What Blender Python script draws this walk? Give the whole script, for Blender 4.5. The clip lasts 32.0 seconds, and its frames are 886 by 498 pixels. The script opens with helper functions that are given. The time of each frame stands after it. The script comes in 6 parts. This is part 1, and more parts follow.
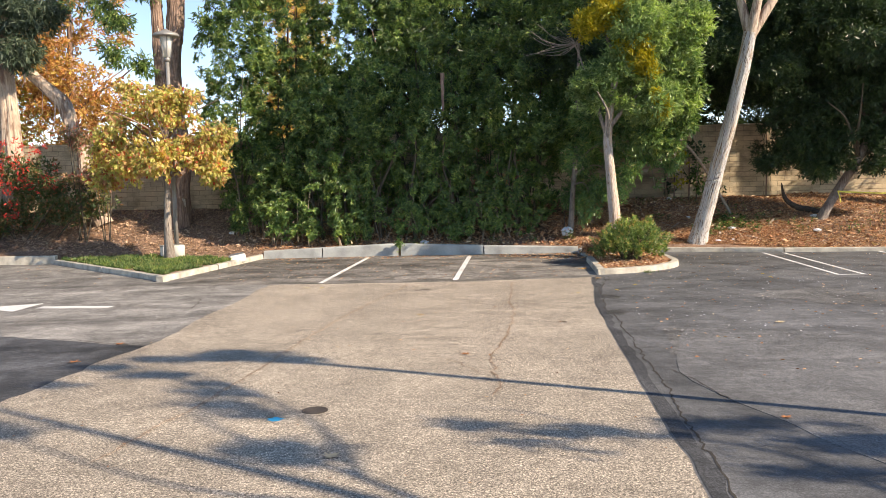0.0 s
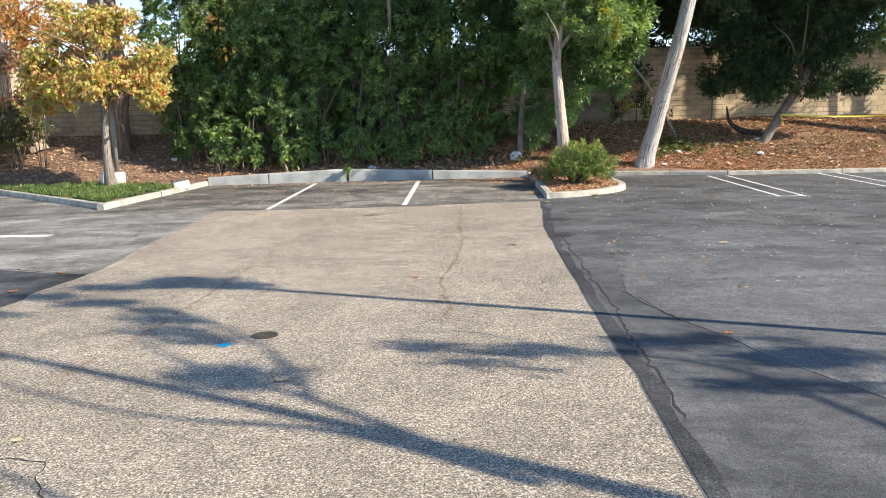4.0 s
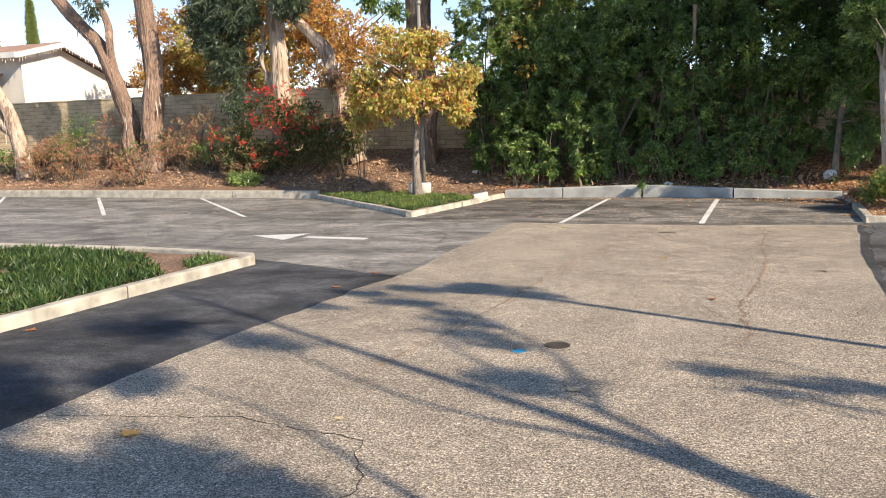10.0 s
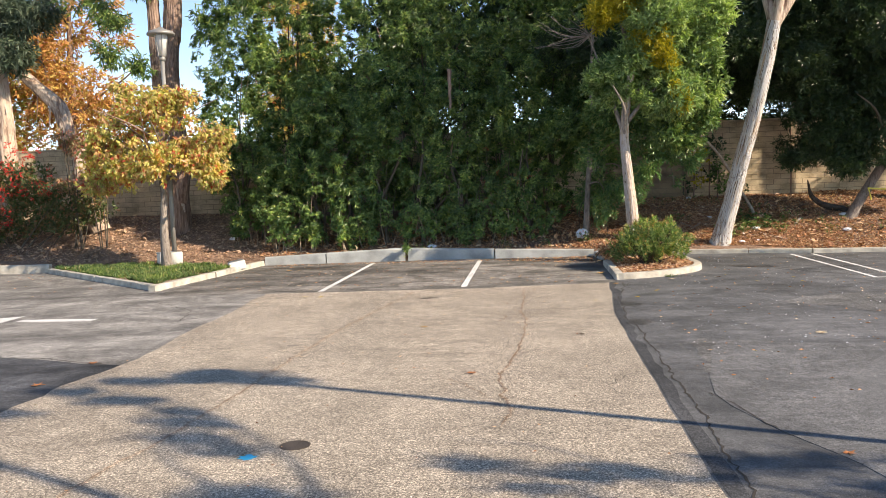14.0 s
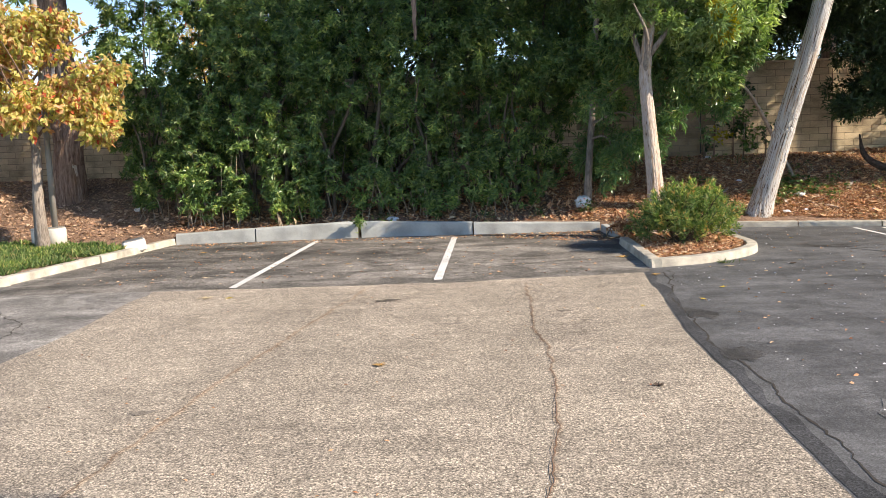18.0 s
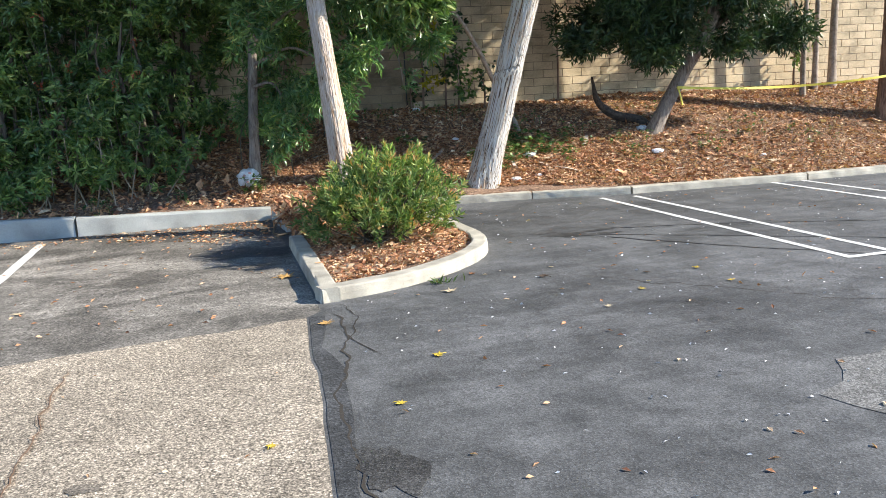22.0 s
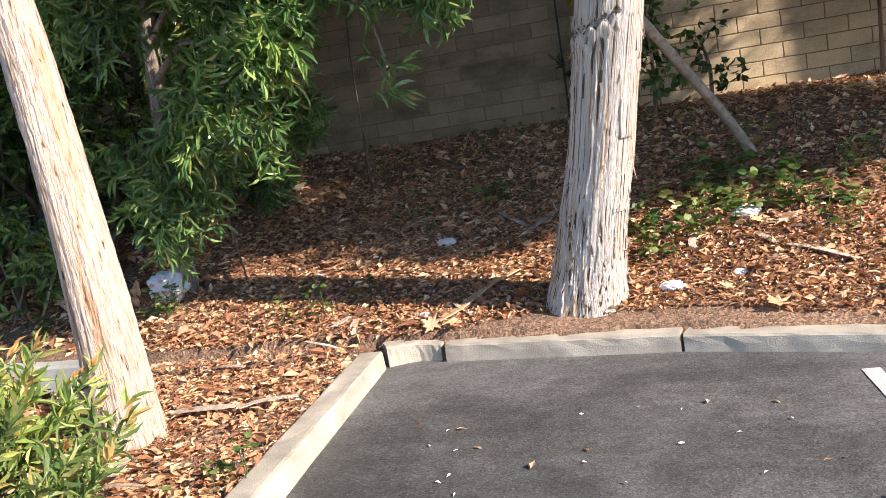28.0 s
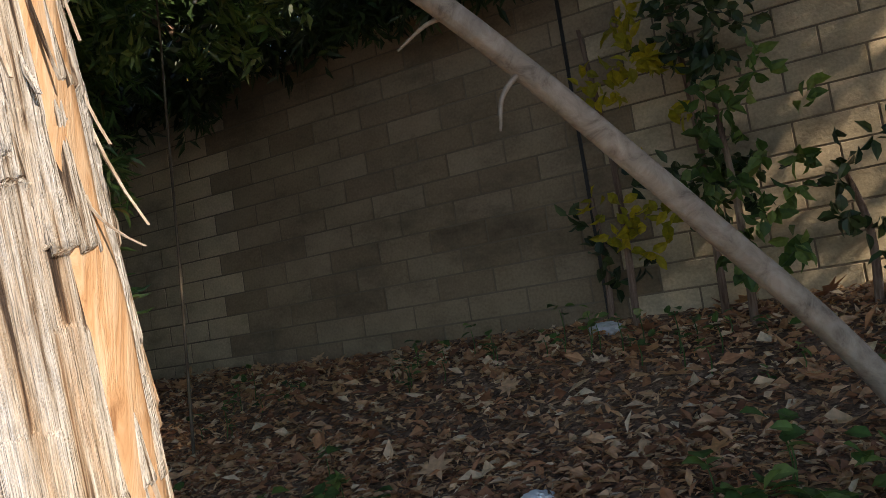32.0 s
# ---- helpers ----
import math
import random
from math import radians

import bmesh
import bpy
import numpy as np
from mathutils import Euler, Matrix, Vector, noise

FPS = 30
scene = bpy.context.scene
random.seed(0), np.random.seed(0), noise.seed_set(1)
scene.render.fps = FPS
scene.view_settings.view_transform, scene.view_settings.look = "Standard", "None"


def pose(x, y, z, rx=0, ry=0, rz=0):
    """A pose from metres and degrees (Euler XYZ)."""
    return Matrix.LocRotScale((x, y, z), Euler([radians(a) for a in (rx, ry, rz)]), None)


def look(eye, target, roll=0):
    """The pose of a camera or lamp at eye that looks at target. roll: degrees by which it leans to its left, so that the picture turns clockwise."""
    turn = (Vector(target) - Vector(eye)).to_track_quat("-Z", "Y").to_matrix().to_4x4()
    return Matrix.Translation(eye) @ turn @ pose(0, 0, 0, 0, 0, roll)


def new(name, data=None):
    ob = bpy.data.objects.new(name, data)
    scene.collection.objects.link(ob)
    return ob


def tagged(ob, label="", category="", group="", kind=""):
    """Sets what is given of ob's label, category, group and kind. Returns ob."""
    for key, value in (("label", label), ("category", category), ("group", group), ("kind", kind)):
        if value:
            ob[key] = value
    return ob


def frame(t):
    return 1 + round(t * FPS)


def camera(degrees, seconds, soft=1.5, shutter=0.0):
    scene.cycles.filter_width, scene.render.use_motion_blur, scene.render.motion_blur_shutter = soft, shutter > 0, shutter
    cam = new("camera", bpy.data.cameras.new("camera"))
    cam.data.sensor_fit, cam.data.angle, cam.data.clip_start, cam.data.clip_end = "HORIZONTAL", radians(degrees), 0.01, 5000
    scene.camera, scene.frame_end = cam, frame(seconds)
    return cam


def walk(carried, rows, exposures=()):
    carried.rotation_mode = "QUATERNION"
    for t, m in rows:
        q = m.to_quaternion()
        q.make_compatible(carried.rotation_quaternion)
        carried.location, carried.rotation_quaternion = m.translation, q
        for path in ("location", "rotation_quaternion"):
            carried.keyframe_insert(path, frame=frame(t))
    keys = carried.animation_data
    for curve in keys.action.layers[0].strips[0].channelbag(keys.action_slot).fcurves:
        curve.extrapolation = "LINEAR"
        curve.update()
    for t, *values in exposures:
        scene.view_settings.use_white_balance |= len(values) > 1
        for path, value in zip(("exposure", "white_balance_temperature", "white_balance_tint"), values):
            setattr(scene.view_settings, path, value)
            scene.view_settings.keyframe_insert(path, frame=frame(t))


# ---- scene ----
cam = camera(55.9, 32.0, soft=0.85)

PATH = [
    (0, (1.288, -2.187, 2.024), (1.107, -0.202, 1.858), -1.5),
    (0.5, (1.297, -2.175, 2.020), (1.120, -0.190, 1.850), -2.1),
    (1, (1.293, -2.167, 2.008), (1.129, -0.182, 1.822), -2.1),
    (1.5, (1.298, -2.173, 2.004), (1.152, -0.190, 1.790), -2.0),
    (2, (1.291, -2.160, 2.000), (1.153, -0.179, 1.768), -2.0),
    (2.5, (1.291, -2.157, 1.996), (1.158, -0.177, 1.745), -2.0),
    (3, (1.281, -2.151, 1.986), (1.169, -0.177, 1.687), -1.6),
    (3.5, (1.282, -2.129, 1.981), (1.220, -0.160, 1.635), -1.6),
    (5.5, (1.255, -2.165, 1.986), (1.162, -0.190, 1.682), -2.3),
    (6, (1.263, -2.167, 1.977), (1.135, -0.192, 1.690), -3.0),
    (6.5, (1.278, -2.188, 1.983), (1.113, -0.215, 1.699), -3.1),
    (7, (1.287, -2.141, 1.971), (1.084, -0.172, 1.679), -3.3),
    (7.5, (1.292, -2.126, 1.971), (1.053, -0.165, 1.659), -3.2),
    (8, (1.293, -2.205, 1.988), (0.833, -0.283, 1.677), -3.3),
    (8.5, (1.244, -2.237, 1.995), (0.432, -0.431, 1.711), -3.2),
    (9, (1.204, -2.279, 2.005), (0.277, -0.528, 1.732), -2.3),
    (9.5, (1.195, -2.271, 2.006), (0.295, -0.507, 1.725), -1.7),
    (10, (1.217, -2.260, 1.999), (0.491, -0.419, 1.709), -1.7),
    (10.5, (1.285, -2.151, 1.997), (0.926, -0.201, 1.732), -1.3),
    (11, (1.311, -2.057, 1.992), (1.178, -0.072, 1.788), -1.3),
    (11.5, (1.288, -2.006, 1.989), (1.198, -0.017, 1.799), -2.2),
    (12, (1.254, -1.979, 1.982), (1.145, 0.008, 1.775), -2.8),
    (12.5, (1.245, -1.942, 1.974), (1.128, 0.042, 1.753), -2.6),
    (13, (1.294, -1.825, 1.969), (1.151, 0.158, 1.758), -2.5),
    (13.5, (1.353, -1.555, 1.993), (1.126, 0.425, 1.824), -2.0),
    (15.5, (1.040, 0.392, 1.887), (0.903, 2.381, 1.736), -3.1),
    (16, (1.006, 0.937, 1.898), (0.851, 2.923, 1.718), -2.7),
    (16.5, (0.931, 1.646, 1.845), (0.736, 3.628, 1.654), -2.7),
    (17, (0.921, 2.323, 1.829), (0.735, 4.301, 1.603), -2.5),
    (17.5, (0.795, 2.992, 1.797), (0.599, 4.967, 1.553), -2.8),
    (18, (0.757, 3.541, 1.743), (0.635, 5.522, 1.501), -2.2),
    (18.5, (0.696, 4.155, 1.737), (0.615, 6.141, 1.514), -2.7),
    (19, (0.717, 4.869, 1.682), (0.773, 6.856, 1.467), -2.8),
    (19.5, (0.743, 5.437, 1.696), (0.874, 7.423, 1.501), -2.4),
    (20, (0.904, 6.108, 1.688), (1.110, 8.090, 1.507), -3.0),
    (20.5, (1.118, 6.717, 1.681), (1.364, 8.692, 1.483), -2.5),
    (21, (1.421, 7.343, 1.658), (1.789, 9.294, 1.418), -1.9),
    (21.5, (1.812, 7.926, 1.656), (2.283, 9.842, 1.325), -2.0),
    (22, (2.183, 8.462, 1.639), (2.686, 10.360, 1.260), -3.2),
    (22.5, (2.724, 9.025, 1.612), (3.259, 10.915, 1.234), -4.0),
    (23, (3.158, 9.585, 1.595), (3.626, 11.491, 1.210), -4.2),
    (23.5, (3.603, 10.107, 1.572), (4.034, 12.023, 1.193), -4.1),
    (24, (3.944, 10.666, 1.549), (4.276, 12.598, 1.155), -5.0),
    (24.5, (4.279, 11.162, 1.559), (4.630, 13.082, 1.125), -4.4),
    (26.5, (5.570, 13.302, 1.424), (5.706, 15.264, 1.059), -5.3),
    (27, (5.885, 13.839, 1.433), (5.843, 15.810, 1.091), -6.0),
    (27.5, (6.115, 14.424, 1.445), (5.870, 16.382, 1.119), -7.3),
    (28, (6.393, 15.002, 1.426), (5.918, 16.923, 1.139), -9.1),
    (28.5, (6.558, 15.585, 1.398), (5.931, 17.466, 1.138), -9.9),
    (29, (6.764, 16.125, 1.403), (6.161, 18.017, 1.166), -10.8),
    (29.5, (6.926, 16.623, 1.393), (6.288, 18.508, 1.198), -11.2),
    (30, (7.085, 17.161, 1.399), (6.410, 19.037, 1.246), -11.2),
    (30.5, (7.208, 17.758, 1.405), (6.412, 19.589, 1.287), -12.0),
    (31, (7.194, 18.289, 1.422), (6.310, 20.083, 1.418), -11.1),
    (31.5, (7.315, 18.834, 1.386), (6.414, 20.616, 1.488), -7.6),
    (32, (7.302, 19.336, 1.406), (6.344, 21.082, 1.589), -8.6),
]
EXPOSURES = [(0, 0.85, 7300, 13), (2, 0.88, 7000, 11), (6, 0.88, 6350, 7), (7, 0.86, 6350, 7), (8, 0.84, 6450, 7), (9, 0.76, 7050, 11), (10, 0.65, 7200, 12), (11, 0.76, 7200, 14), (13, 0.82, 7200, 13), (17, 0.84, 7000, 12), (19, 0.88, 6900, 12), (20, 1.11, 6350, 7), (21, 1.15, 6150, 6), (22, 1.07, 6250, 7), (24.5, 1.13, 6300, 8), (27, 1.05, 6700, 14), (29, 1.05, 6800, 17), (30, 1.09, 6900, 17), (30.5, 1.07, 6400, 14), (31, 1.11, 6250, 17), (32, 0.6, 7300, 13)]
walk(cam, [(t, look(eye, target, roll)) for t, eye, target, roll in PATH], EXPOSURES)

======

* [BRIEF] All lines in the listing above from the line containing "from math import radians" to the line containing "what is given", inclusive, should be retyped exactly; no other lines should appear.

* [ANSWER TO THIS TASK]
from math import radians

import bmesh
import bpy
import numpy as np
from mathutils import Euler, Matrix, Vector, noise

FPS = 30
scene = bpy.context.scene
random.seed(0), np.random.seed(0), noise.seed_set(1)
scene.render.fps = FPS
scene.view_settings.view_transform, scene.view_settings.look = "Standard", "None"


def pose(x, y, z, rx=0, ry=0, rz=0):
    """A pose from metres and degrees (Euler XYZ)."""
    return Matrix.LocRotScale((x, y, z), Euler([radians(a) for a in (rx, ry, rz)]), None)


def look(eye, target, roll=0):
    """The pose of a camera or lamp at eye that looks at target. roll: degrees by which it leans to its left, so that the picture turns clockwise."""
    turn = (Vector(target) - Vector(eye)).to_track_quat("-Z", "Y").to_matrix().to_4x4()
    return Matrix.Translation(eye) @ turn @ pose(0, 0, 0, 0, 0, roll)


def new(name, data=None):
    ob = bpy.data.objects.new(name, data)
    scene.collection.objects.link(ob)
    return ob


def tagged(ob, label="", category="", group="", kind=""):
    """Sets what is given of ob's label, category, group and kind. Returns ob."""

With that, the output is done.